Repeat the listing word for word. No pictures belong in the copy.

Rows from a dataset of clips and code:

━━━━━━

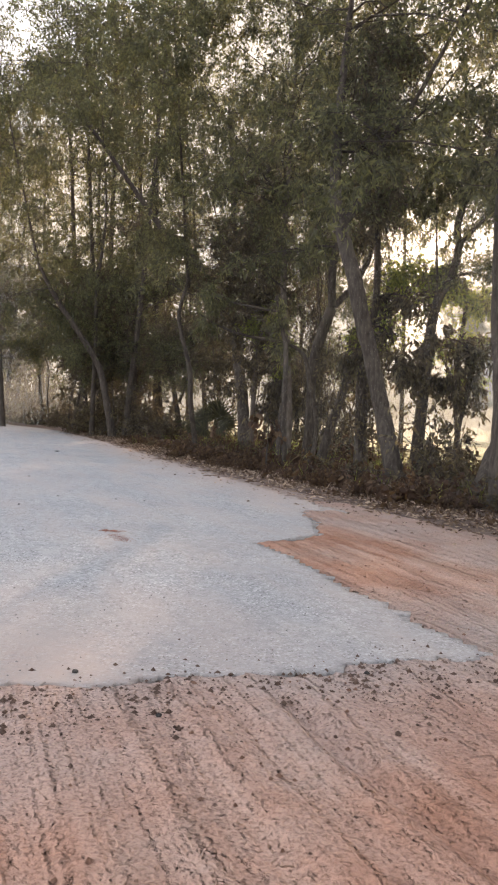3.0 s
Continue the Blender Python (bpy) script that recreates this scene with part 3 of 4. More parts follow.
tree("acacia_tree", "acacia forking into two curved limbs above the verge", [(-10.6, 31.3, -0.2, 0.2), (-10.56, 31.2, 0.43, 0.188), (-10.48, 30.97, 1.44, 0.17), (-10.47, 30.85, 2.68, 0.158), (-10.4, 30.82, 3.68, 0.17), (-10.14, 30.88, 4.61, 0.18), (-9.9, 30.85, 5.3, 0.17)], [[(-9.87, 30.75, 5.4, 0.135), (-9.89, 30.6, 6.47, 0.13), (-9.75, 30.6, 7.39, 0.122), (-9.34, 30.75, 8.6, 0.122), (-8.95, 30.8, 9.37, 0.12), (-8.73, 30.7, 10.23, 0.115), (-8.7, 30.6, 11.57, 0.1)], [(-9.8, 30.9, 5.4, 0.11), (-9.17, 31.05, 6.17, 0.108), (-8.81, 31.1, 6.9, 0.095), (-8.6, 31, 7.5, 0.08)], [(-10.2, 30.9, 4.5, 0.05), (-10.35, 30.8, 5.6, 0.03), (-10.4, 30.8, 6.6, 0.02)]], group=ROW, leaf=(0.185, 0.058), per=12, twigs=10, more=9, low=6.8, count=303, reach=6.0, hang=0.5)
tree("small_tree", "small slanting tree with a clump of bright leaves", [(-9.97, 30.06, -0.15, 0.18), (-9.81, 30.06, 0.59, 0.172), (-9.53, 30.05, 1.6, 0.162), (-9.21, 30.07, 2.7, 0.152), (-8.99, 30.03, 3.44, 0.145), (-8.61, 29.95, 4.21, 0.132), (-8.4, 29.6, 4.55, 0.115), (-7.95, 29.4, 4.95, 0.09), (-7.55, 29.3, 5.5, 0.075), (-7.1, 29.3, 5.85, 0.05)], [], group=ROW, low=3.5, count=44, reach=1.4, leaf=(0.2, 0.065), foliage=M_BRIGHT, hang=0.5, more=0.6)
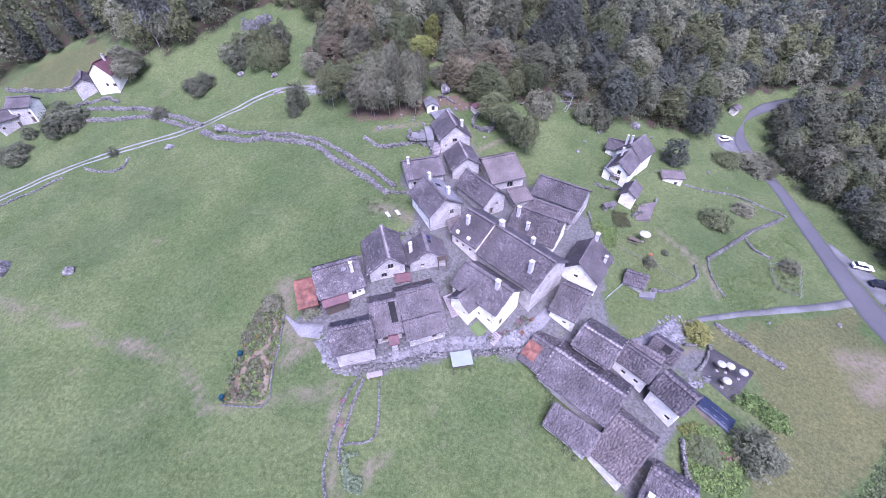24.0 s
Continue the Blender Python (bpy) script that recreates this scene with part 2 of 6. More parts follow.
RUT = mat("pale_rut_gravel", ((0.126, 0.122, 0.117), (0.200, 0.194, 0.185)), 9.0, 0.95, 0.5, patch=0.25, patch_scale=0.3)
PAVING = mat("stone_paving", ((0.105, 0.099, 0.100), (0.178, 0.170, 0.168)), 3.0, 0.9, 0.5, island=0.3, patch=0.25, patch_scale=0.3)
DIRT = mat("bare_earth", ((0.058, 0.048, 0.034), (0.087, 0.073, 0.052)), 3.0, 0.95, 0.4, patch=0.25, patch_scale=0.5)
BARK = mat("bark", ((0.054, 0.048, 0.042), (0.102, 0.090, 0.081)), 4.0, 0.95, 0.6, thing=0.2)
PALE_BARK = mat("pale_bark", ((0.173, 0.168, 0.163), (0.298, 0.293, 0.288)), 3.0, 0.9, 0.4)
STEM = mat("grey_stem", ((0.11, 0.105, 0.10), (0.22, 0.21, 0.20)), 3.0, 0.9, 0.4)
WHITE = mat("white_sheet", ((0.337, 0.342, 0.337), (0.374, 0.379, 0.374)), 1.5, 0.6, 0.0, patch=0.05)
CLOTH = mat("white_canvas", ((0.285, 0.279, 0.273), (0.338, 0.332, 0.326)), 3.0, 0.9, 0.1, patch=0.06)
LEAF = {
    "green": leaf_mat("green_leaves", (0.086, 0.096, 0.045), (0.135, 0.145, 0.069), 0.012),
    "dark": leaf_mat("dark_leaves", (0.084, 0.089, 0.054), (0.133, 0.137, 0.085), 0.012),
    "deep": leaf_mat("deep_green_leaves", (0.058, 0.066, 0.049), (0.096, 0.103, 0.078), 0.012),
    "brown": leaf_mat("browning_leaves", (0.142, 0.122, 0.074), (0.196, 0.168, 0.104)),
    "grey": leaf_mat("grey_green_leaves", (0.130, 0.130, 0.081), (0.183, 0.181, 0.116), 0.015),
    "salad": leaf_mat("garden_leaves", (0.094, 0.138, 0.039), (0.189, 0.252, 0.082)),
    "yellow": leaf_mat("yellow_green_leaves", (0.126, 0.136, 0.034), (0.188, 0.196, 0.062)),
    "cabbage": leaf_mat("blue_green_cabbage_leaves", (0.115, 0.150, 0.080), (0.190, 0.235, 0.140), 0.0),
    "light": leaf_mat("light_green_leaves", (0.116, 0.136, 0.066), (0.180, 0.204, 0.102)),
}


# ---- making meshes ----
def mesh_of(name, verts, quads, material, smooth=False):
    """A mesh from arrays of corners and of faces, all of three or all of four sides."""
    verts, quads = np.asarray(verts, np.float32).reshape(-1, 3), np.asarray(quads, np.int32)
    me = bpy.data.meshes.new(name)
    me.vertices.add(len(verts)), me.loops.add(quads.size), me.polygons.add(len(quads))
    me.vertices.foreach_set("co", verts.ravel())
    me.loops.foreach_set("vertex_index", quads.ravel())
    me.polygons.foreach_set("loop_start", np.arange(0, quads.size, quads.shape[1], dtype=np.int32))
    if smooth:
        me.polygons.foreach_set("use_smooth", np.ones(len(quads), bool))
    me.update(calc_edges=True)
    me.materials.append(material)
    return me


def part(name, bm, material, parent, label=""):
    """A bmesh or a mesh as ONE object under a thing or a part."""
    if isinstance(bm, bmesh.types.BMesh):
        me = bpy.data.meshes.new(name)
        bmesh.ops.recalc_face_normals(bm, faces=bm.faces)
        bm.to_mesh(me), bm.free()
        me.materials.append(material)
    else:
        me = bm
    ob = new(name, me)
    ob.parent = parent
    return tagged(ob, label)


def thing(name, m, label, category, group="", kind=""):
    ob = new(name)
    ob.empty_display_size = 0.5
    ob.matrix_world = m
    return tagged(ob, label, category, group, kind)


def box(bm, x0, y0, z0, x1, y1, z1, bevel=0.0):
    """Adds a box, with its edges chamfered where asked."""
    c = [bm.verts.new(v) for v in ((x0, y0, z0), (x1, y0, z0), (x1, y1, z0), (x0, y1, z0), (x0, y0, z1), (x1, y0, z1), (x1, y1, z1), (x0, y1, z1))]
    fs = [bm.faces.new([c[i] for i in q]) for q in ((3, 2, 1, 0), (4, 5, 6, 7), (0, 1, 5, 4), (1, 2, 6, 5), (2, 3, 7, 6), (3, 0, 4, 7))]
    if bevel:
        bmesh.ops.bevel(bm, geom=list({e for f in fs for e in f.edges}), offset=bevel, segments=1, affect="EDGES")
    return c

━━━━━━

- Exercise response
3.0 s
Continue the Blender Python (bpy) script that recreates this scene with part 3 of 4. More parts follow.
tree("acacia_tree", "acacia forking into two curved limbs above the verge", [(-10.6, 31.3, -0.2, 0.2), (-10.56, 31.2, 0.43, 0.188), (-10.48, 30.97, 1.44, 0.17), (-10.47, 30.85, 2.68, 0.158), (-10.4, 30.82, 3.68, 0.17), (-10.14, 30.88, 4.61, 0.18), (-9.9, 30.85, 5.3, 0.17)], [[(-9.87, 30.75, 5.4, 0.135), (-9.89, 30.6, 6.47, 0.13), (-9.75, 30.6, 7.39, 0.122), (-9.34, 30.75, 8.6, 0.122), (-8.95, 30.8, 9.37, 0.12), (-8.73, 30.7, 10.23, 0.115), (-8.7, 30.6, 11.57, 0.1)], [(-9.8, 30.9, 5.4, 0.11), (-9.17, 31.05, 6.17, 0.108), (-8.81, 31.1, 6.9, 0.095), (-8.6, 31, 7.5, 0.08)], [(-10.2, 30.9, 4.5, 0.05), (-10.35, 30.8, 5.6, 0.03), (-10.4, 30.8, 6.6, 0.02)]], group=ROW, leaf=(0.185, 0.058), per=12, twigs=10, more=9, low=6.8, count=303, reach=6.0, hang=0.5)
tree("small_tree", "small slanting tree with a clump of bright leaves", [(-9.97, 30.06, -0.15, 0.18), (-9.81, 30.06, 0.59, 0.172), (-9.53, 30.05, 1.6, 0.162), (-9.21, 30.07, 2.7, 0.152), (-8.99, 30.03, 3.44, 0.145), (-8.61, 29.95, 4.21, 0.132), (-8.4, 29.6, 4.55, 0.115), (-7.95, 29.4, 4.95, 0.09), (-7.55, 29.3, 5.5, 0.075), (-7.1, 29.3, 5.85, 0.05)], [], group=ROW, low=3.5, count=44, reach=1.4, leaf=(0.2, 0.065), foliage=M_BRIGHT, hang=0.5, more=0.6)
24.0 s
Continue the Blender Python (bpy) script that recreates this scene with part 2 of 6. More parts follow.
RUT = mat("pale_rut_gravel", ((0.126, 0.122, 0.117), (0.200, 0.194, 0.185)), 9.0, 0.95, 0.5, patch=0.25, patch_scale=0.3)
PAVING = mat("stone_paving", ((0.105, 0.099, 0.100), (0.178, 0.170, 0.168)), 3.0, 0.9, 0.5, island=0.3, patch=0.25, patch_scale=0.3)
DIRT = mat("bare_earth", ((0.058, 0.048, 0.034), (0.087, 0.073, 0.052)), 3.0, 0.95, 0.4, patch=0.25, patch_scale=0.5)
BARK = mat("bark", ((0.054, 0.048, 0.042), (0.102, 0.090, 0.081)), 4.0, 0.95, 0.6, thing=0.2)
PALE_BARK = mat("pale_bark", ((0.173, 0.168, 0.163), (0.298, 0.293, 0.288)), 3.0, 0.9, 0.4)
STEM = mat("grey_stem", ((0.11, 0.105, 0.10), (0.22, 0.21, 0.20)), 3.0, 0.9, 0.4)
WHITE = mat("white_sheet", ((0.337, 0.342, 0.337), (0.374, 0.379, 0.374)), 1.5, 0.6, 0.0, patch=0.05)
CLOTH = mat("white_canvas", ((0.285, 0.279, 0.273), (0.338, 0.332, 0.326)), 3.0, 0.9, 0.1, patch=0.06)
LEAF = {
    "green": leaf_mat("green_leaves", (0.086, 0.096, 0.045), (0.135, 0.145, 0.069), 0.012),
    "dark": leaf_mat("dark_leaves", (0.084, 0.089, 0.054), (0.133, 0.137, 0.085), 0.012),
    "deep": leaf_mat("deep_green_leaves", (0.058, 0.066, 0.049), (0.096, 0.103, 0.078), 0.012),
    "brown": leaf_mat("browning_leaves", (0.142, 0.122, 0.074), (0.196, 0.168, 0.104)),
    "grey": leaf_mat("grey_green_leaves", (0.130, 0.130, 0.081), (0.183, 0.181, 0.116), 0.015),
    "salad": leaf_mat("garden_leaves", (0.094, 0.138, 0.039), (0.189, 0.252, 0.082)),
    "yellow": leaf_mat("yellow_green_leaves", (0.126, 0.136, 0.034), (0.188, 0.196, 0.062)),
    "cabbage": leaf_mat("blue_green_cabbage_leaves", (0.115, 0.150, 0.080), (0.190, 0.235, 0.140), 0.0),
    "light": leaf_mat("light_green_leaves", (0.116, 0.136, 0.066), (0.180, 0.204, 0.102)),
}


# ---- making meshes ----
def mesh_of(name, verts, quads, material, smooth=False):
    """A mesh from arrays of corners and of faces, all of three or all of four sides."""
    verts, quads = np.asarray(verts, np.float32).reshape(-1, 3), np.asarray(quads, np.int32)
    me = bpy.data.meshes.new(name)
    me.vertices.add(len(verts)), me.loops.add(quads.size), me.polygons.add(len(quads))
    me.vertices.foreach_set("co", verts.ravel())
    me.loops.foreach_set("vertex_index", quads.ravel())
    me.polygons.foreach_set("loop_start", np.arange(0, quads.size, quads.shape[1], dtype=np.int32))
    if smooth:
        me.polygons.foreach_set("use_smooth", np.ones(len(quads), bool))
    me.update(calc_edges=True)
    me.materials.append(material)
    return me


def part(name, bm, material, parent, label=""):
    """A bmesh or a mesh as ONE object under a thing or a part."""
    if isinstance(bm, bmesh.types.BMesh):
        me = bpy.data.meshes.new(name)
        bmesh.ops.recalc_face_normals(bm, faces=bm.faces)
        bm.to_mesh(me), bm.free()
        me.materials.append(material)
    else:
        me = bm
    ob = new(name, me)
    ob.parent = parent
    return tagged(ob, label)


def thing(name, m, label, category, group="", kind=""):
    ob = new(name)
    ob.empty_display_size = 0.5
    ob.matrix_world = m
    return tagged(ob, label, category, group, kind)


def box(bm, x0, y0, z0, x1, y1, z1, bevel=0.0):
    """Adds a box, with its edges chamfered where asked."""
    c = [bm.verts.new(v) for v in ((x0, y0, z0), (x1, y0, z0), (x1, y1, z0), (x0, y1, z0), (x0, y0, z1), (x1, y0, z1), (x1, y1, z1), (x0, y1, z1))]
    fs = [bm.faces.new([c[i] for i in q]) for q in ((3, 2, 1, 0), (4, 5, 6, 7), (0, 1, 5, 4), (1, 2, 6, 5), (2, 3, 7, 6), (3, 0, 4, 7))]
    if bevel:
        bmesh.ops.bevel(bm, geom=list({e for f in fs for e in f.edges}), offset=bevel, segments=1, affect="EDGES")
    return c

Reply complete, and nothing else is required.